I expect South Africa, Argentina, Brazil, Algeria, Vietnam and Thailand to be candidates for further proliferation.

I do not think there is any other way.

DH

Good question. I wonder how Hezbollah is faring.

DH

Thanks for the article; interesting insight re the Russians' national history informing them on Syria's plight. How does real politic work in relation to one's allies? Has he developed appreciation or affection for Syria during his visits? I hadn't considered this angle before.

DH

Maybe Hezbollah and the Lebanese Army will join forces to prevent a spill over.

DH

And the unitary executive releases the legislature from responsibility.

As to your second point:

http://www.youtube.com/watch?v=Vl4ufIrMtXg

David Habakkuk

DH,

I have no claims to be an expert on Russia, but a couple of observations occur. One is that religious revival is a central fact of politics in the post-Soviet space, and – unlike Christians in the United States – the Russian Orthodox Church is acutely concerned with the fate of Christians in the Middle East. From an article in the NYT in May last year:

‘In his warnings, Patriarch Kirill I invokes Bolshevik persecution still fresh in the Russian imagination, writing of “the carcasses of defiled churches still remaining in our country”…

‘The issue of “Christianophobia” shot to the top of the church’s agenda a year ago, with a statement warning that “they are killing our brothers and sisters, driving them from their homes, separating them from their near and dear, stripping them of the right to confess their religious beliefs.” The metropolitan asked Mr. Putin to promise to protect Christian minorities in the Middle East.

‘“So it will be,” Mr. Putin said. “There is no doubt at all.”’

(See http://www.nytimes.com/2012/06/01/world/europe/russian-church-opposes-syrian-intervention.html?pagewanted=all&_r=0 )

As I understand it, Christians in Syria largely belong to the Orthodox and Armenian churches.

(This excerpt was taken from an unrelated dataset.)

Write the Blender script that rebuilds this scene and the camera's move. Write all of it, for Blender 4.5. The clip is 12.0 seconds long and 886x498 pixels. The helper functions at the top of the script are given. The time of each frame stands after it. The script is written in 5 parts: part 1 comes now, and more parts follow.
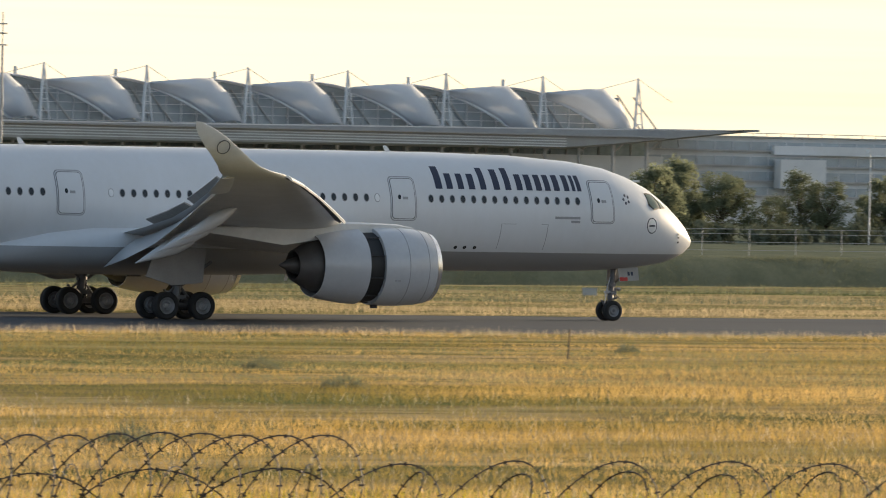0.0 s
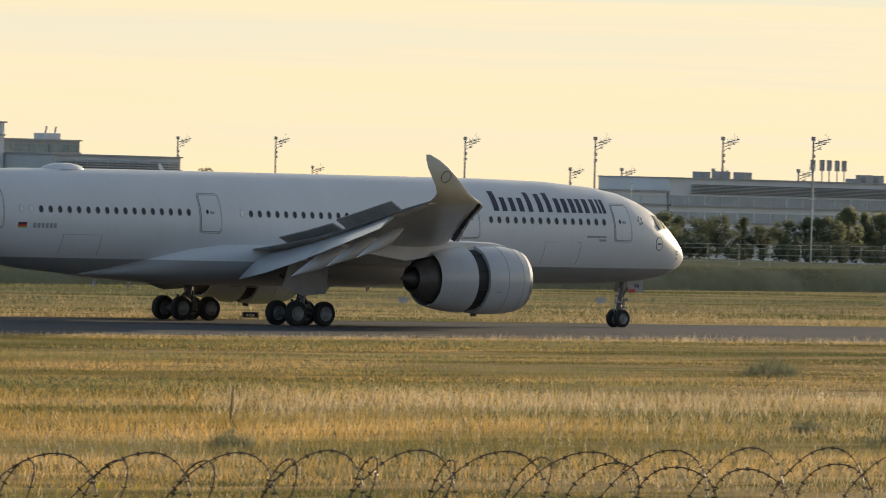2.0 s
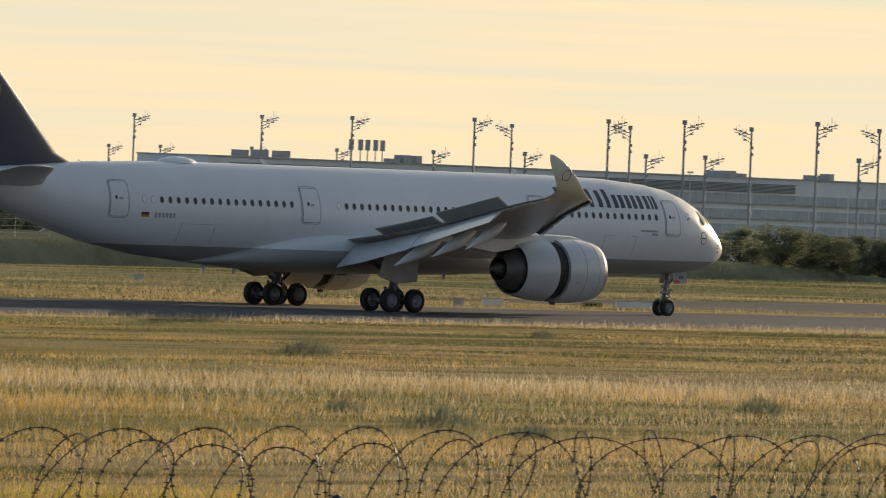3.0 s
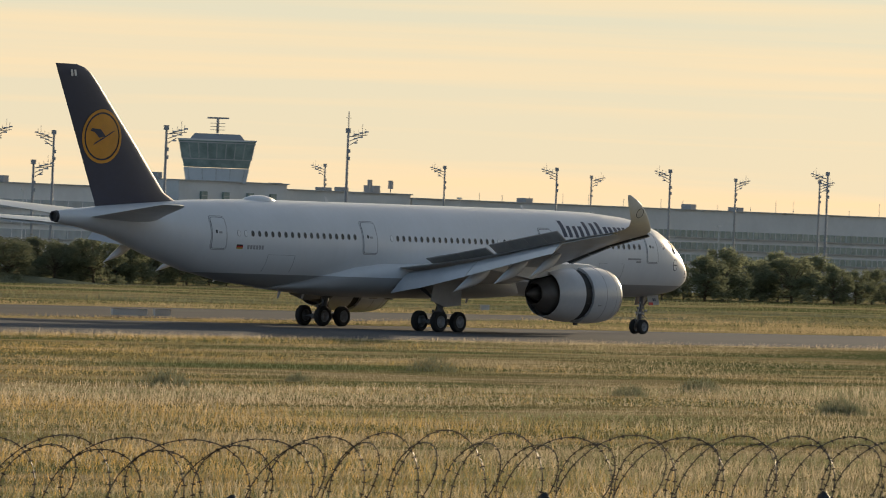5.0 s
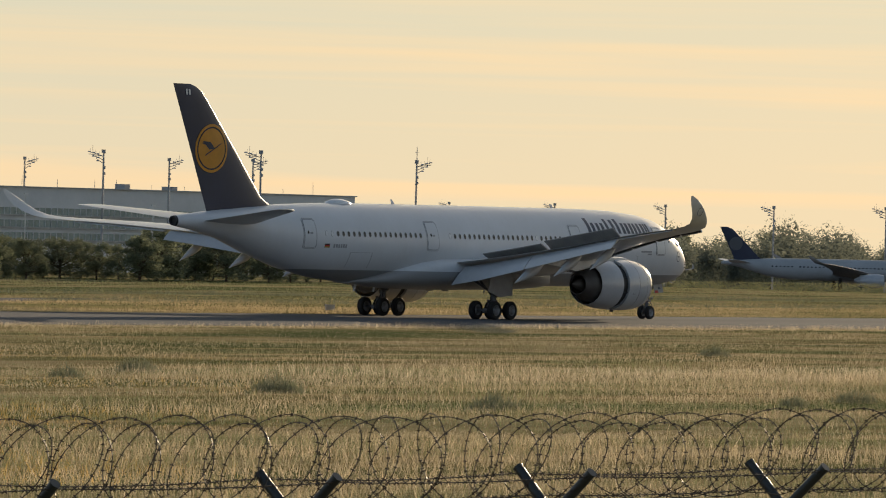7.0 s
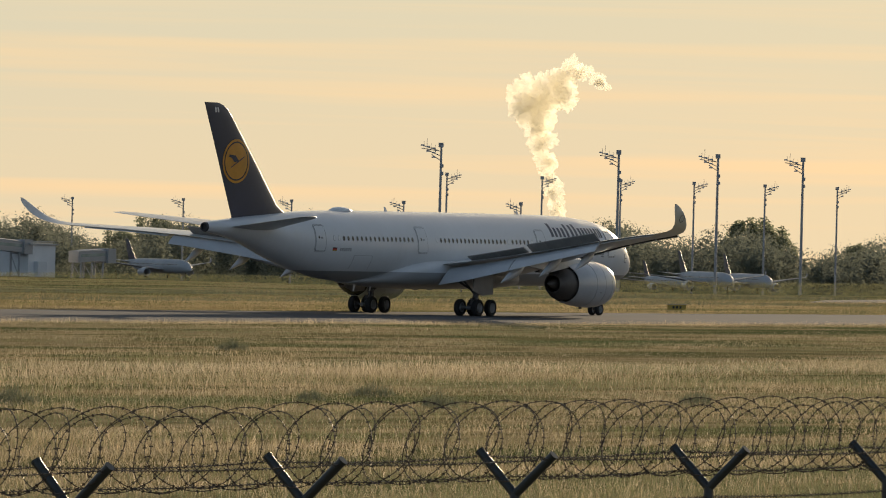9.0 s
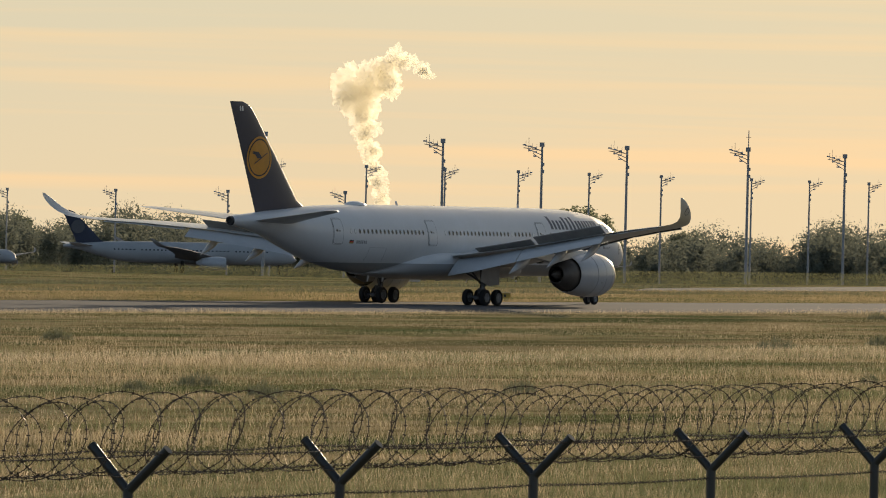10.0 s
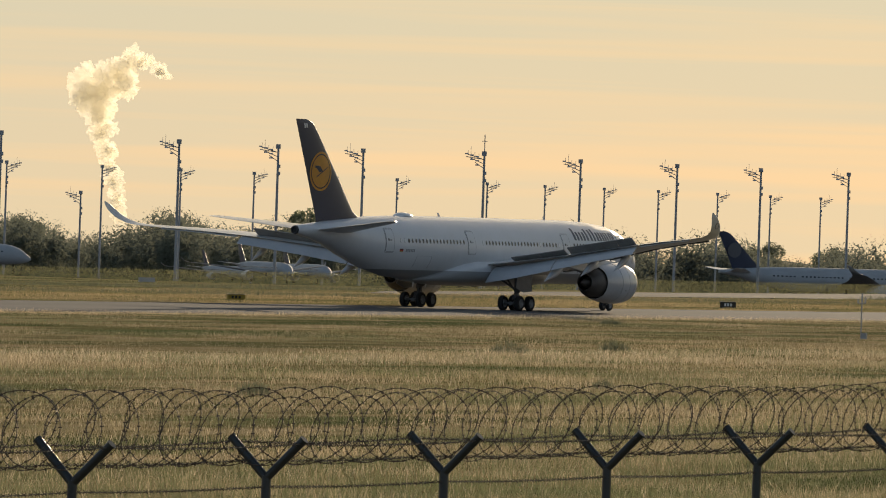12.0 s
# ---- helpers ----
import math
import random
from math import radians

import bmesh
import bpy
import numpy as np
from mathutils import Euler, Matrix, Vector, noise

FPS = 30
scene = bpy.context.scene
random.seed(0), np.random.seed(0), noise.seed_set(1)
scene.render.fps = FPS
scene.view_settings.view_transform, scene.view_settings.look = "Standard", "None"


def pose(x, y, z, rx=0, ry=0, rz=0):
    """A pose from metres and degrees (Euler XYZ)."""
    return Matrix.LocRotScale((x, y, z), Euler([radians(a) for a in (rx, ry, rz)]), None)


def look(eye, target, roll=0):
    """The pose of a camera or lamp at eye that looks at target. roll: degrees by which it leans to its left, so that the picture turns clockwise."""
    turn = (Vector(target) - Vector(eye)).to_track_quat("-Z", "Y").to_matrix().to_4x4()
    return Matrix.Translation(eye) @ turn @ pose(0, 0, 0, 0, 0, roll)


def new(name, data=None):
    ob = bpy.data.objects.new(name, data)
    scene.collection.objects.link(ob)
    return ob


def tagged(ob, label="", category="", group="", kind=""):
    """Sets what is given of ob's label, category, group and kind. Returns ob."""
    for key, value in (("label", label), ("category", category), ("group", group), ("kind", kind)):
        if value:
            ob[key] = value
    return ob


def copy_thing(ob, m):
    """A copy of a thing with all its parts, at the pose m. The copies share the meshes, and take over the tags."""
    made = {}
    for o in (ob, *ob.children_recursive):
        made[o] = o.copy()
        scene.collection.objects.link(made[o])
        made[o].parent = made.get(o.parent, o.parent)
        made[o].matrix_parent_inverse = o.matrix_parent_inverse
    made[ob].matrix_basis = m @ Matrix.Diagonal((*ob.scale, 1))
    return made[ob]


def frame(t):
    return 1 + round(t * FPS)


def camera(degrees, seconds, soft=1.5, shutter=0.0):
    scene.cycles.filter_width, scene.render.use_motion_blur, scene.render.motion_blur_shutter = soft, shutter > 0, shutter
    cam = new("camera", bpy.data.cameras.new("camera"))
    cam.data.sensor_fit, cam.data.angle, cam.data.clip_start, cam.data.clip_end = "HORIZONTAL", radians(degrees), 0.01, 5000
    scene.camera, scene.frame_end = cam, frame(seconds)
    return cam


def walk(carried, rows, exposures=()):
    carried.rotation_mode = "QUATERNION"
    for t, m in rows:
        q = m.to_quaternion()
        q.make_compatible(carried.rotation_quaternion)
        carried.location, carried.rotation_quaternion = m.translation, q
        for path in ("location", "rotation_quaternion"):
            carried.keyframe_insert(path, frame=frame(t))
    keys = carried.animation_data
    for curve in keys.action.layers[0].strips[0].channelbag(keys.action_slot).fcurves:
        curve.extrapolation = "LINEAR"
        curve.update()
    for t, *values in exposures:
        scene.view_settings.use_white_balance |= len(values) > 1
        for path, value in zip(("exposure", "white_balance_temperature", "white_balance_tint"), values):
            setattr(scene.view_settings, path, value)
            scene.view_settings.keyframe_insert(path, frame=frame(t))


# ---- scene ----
cam = camera(6.8715, 12.0, soft=1.0, shutter=0.10)
EYE = (0.0, 0.0, 7.62)      # on the visitors' mound, metres over the runway
TRACK = 333.0               # the runway's landing line, metres ahead of the eye

# seconds, yaw to the right, pitch, lean, place of the airliner's nose along the runway
SHOT = [
    (0, 29.934, -0.591, 1.16, 206.93),
    (0.5, 32.693, -0.543, 1.25, 228.82),
    (1, 35.341, -0.497, 1.19, 251.97),
    (1.5, 37.575, -0.394, 1.41, 273.71),
    (2, 39.817, -0.416, 1.52, 296.44),
    (2.5, 41.613, -0.492, 1.98, 317.47),
    (3, 43.403, -0.473, 2.23, 339.64),
    (3.5, 45.131, -0.422, 2.34, 361.12),
    (4, 46.806, -0.344, 2.32, 381.91),
    (4.5, 48.382, -0.267, 2.24, 402.02),
    (5, 49.810, -0.218, 2.18, 421.46),
    (5.5, 51.093, -0.201, 2.14, 440.23),
    (6, 52.335, -0.214, 1.83, 459.46),
    (6.5, 53.256, -0.238, 1.63, 477.27),
    (7, 54.204, -0.236, 1.50, 494.86),
    (7.5, 55.175, -0.214, 1.41, 512.22),
    (8, 56.139, -0.188, 1.39, 529.30),
    (8.5, 57.064, -0.179, 1.40, 546.03),
    (9, 57.948, -0.189, 1.46, 562.41),
    (9.5, 58.685, -0.222, 1.36, 577.67),
    (10, 59.312, -0.243, 1.33, 592.84),
    (10.5, 59.829, -0.207, 1.39, 607.25),
    (11, 60.437, -0.161, 1.62, 621.55),
    (11.5, 60.909, -0.156, 1.67, 635.12),
    (12, 61.367, -0.168, 1.93, 648.74),
]
walk(cam, [(t, pose(*EYE, 90 + pitch, -lean, -yaw)) for t, yaw, pitch, lean, nose in SHOT],
     exposures=[(0.0, 0.68), (1.0, 0.46), (2.0, 0.22), (3.0, 0.12), (5.0, 0.02), (6.5, -0.06), (9.5, -0.20), (12.0, -0.26)])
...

While I would not want to overstate the importance of the religious element in shaping Russian foreign policy, it should be born in mind.

Central Russian concerns clearly relate to the Islamic populations of Russia and other parts of the former post-Soviet space. Most Russian Muslims, I believe, have traditionally been Sunnis with a strong sufi influence. As I understand it, sufis are regarded as under suspicion of innovation and idolatry by Wahhabists.

The Russian government has the strongest possible interest in avoiding bases for jihadists being established within striking reach of its territory. More generally, it has a strong interest in doing what it can to counter any increase in the influence of Saudi-backed Wahhabists, anywhere.

Neil Richardson

Dear Babak:

"If Syria were equipped with deliverable nuclear war heads; she could have pointed them at Ankara or Riyadh and pose the strategic question to Turks and Saudis. I expect South Africa, Argentina, Brazil, Algeria, Vietnam and Thailand to be candidates for further proliferation. I do not think there is any other way."

You know back in the late 1960s and most of the 1970s, proliferation had been among the biggest concerns in political science (at least in security studies at the time). The projections at the time were that we'd have more than 20 nuclear weapons states by 2000. As I read the current discussions on proliferation, they are merely rehashing the same arguments that had emerged earlier.

I think the biggest concern that opponents of proliferation would point out is the transition toward developing a survivable deterrent force (i.e., credibility). During this period, a state would be highly vulnerable to preemption. Even if Iran were successfully detonate a device, it probably would not lessen Israel's incentive to preempt for years. The same applies to DPRK's nuclear inventory. The chairman of ROK JCS and the CFC CJ3 have already stated that preemption certainly would be under consideration if the United States and ROK see signs of a general invasion from the north. Also remember that by August 1969, the Soviet Strategic Rocket Forces had targeted the PRC (In October of that year Mao was certain that a preemptive nuclear strike would come as he had dispersed the PRC leadership). The Soviet leadership had queried the US on our potential response according to Kissinger.

And this is even before discussing so many incidents during the Cold War that had serious ramifications for crisis spiral. And this was really between two nuclear states who had a lot to lose (bipolarity). When you start adding a number of new potential nuclear states in proximate regions such as NE Asia, well one can see how it would create nightmares. It wouldn't take much to trigger a catastrophe if two or more states with less than credible deterrent capability were to put their nuclear forces on launch-on-warning posture during a crisis. And there's the question of how much Sadat did know about the Israeli nuclear inventory back in 1973.

DH

So many angles and pieces. Thanks again.

Babak Makkinejad

Those are valid considerations, nevertheless, I stand by what I have written. Under the present conditions; there is no other way.

What you are saying is that states must have tens of nuclear weapons, ready to be fired in order to be able to respond to the other side's escalatory steps.

As for survivability: I have read that Pakistan is working on second-strike capability.

There is a limit that Saudi Arabia, Qatar, and Turkey will go to destabilize Russia via her Muslim populations (about 10%).

Babak Makkinejad

So, US and EU states, nominally Christian states, have pursued policies that have resulted in the destruction of Christian communities in Palestine, in Iraq, and now in Syria.

And then you have the historical irony that the state that they have so endeavored to harm, the Islamic Republic of Iran, has emerged as the de facto protector of Christians in the Middle East.

God, evidently works in mysterious ways.